Can I take part of my 401K to buy the business and keep the balance invested?


In short yes.   As part of the establishment process, two accounts will be created: one for the corporation and another account for the ROBS 401(k). We set this account up for the 401(k) at Fidelity (since we don’t hold any of our clients’ funds).  The funds that you don’t invest in the business will be at this Fidelity account and you can invest those funds however you see fit (e.g., mutual funds, stock, bonds , real estate, notes, metals, etc.).

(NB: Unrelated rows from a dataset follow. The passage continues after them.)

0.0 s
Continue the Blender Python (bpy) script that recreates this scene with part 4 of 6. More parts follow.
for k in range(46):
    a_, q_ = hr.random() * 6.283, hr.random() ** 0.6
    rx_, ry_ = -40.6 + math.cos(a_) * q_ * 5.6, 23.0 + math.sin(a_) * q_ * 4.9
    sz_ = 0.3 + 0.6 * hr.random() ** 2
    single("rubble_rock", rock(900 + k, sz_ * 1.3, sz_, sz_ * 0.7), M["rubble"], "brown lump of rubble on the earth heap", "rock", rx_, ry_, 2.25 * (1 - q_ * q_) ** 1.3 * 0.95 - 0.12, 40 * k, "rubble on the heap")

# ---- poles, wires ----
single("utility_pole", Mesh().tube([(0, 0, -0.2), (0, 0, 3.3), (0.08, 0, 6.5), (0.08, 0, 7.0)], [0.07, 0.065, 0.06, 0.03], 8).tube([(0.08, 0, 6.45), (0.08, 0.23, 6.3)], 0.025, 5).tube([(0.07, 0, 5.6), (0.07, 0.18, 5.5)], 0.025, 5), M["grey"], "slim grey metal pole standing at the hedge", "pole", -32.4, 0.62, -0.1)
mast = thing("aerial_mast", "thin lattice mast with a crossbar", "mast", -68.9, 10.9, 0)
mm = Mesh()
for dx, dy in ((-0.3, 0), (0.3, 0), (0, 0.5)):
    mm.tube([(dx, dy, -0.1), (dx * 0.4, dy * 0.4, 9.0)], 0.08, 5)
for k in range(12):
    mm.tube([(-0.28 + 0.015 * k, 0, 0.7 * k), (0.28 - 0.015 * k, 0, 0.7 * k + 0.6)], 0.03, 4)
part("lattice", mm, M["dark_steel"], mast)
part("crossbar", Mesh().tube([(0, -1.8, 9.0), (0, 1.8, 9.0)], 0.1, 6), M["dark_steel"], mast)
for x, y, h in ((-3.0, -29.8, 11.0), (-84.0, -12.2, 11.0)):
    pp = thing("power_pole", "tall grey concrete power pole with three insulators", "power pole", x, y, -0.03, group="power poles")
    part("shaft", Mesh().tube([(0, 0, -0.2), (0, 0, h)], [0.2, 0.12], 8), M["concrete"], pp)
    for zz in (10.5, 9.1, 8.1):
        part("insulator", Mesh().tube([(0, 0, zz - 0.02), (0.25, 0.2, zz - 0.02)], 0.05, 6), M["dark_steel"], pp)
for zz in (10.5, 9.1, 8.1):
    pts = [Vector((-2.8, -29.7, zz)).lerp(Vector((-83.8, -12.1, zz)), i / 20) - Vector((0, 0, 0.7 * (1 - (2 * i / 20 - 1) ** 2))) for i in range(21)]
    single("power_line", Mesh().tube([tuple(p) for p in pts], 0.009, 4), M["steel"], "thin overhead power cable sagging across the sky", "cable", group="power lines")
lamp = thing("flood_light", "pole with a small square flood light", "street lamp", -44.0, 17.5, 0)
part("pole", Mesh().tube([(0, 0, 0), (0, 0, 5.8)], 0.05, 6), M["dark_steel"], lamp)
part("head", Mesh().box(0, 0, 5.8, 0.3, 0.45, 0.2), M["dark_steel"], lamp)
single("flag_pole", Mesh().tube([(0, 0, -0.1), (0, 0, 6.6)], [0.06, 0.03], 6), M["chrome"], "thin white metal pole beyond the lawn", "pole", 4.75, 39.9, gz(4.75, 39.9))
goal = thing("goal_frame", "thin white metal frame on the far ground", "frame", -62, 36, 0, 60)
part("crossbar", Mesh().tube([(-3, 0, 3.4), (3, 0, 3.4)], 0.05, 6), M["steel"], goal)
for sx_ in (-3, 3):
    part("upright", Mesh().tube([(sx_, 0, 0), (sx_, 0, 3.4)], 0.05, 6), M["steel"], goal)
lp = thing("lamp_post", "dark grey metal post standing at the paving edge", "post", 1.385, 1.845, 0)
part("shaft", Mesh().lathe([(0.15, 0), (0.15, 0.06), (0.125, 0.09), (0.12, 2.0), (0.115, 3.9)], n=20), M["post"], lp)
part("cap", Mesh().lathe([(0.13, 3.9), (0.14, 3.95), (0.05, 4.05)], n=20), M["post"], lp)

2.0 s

Selling a house in under a year while inside the Solo 401K Trust


I am buying a house inside of my setup solo 401K.  Are there any negative tax consequences with selling the house in under a year’s time-frame?  I do this business full time and this would be the only property that I have bought to date with the 401K.


Good question. Generally when real estate flipping is performed inside a solo 401k plan, it will deemed a business and thus subject the retirement account to unrelated business income tax (UBIT). The reason for this tax is to even the playing field for those that don’t use retirement funds to flip real estate.

A rule of thumb is not to flip real estate consistently inside a solo 401k plan.

Tax rates regarding my Solo 401k investments


I have a question in regards to tax rates regarding my Solo 401k investments.

Once I retire and I have full access to withdrawal from my solo 401K, how will rental income from my investment properties be taxed? Will these be taxed at income tax rates or will these be taxed as passive or portfolio income?


Distributions from retirement plans including solo 401(k) plans are taxed at earned income tax rates not capital gain tax rates. Solo 401k funds grow on a tax-defer basis until you start making distributions in which case federal and state taxes will apply.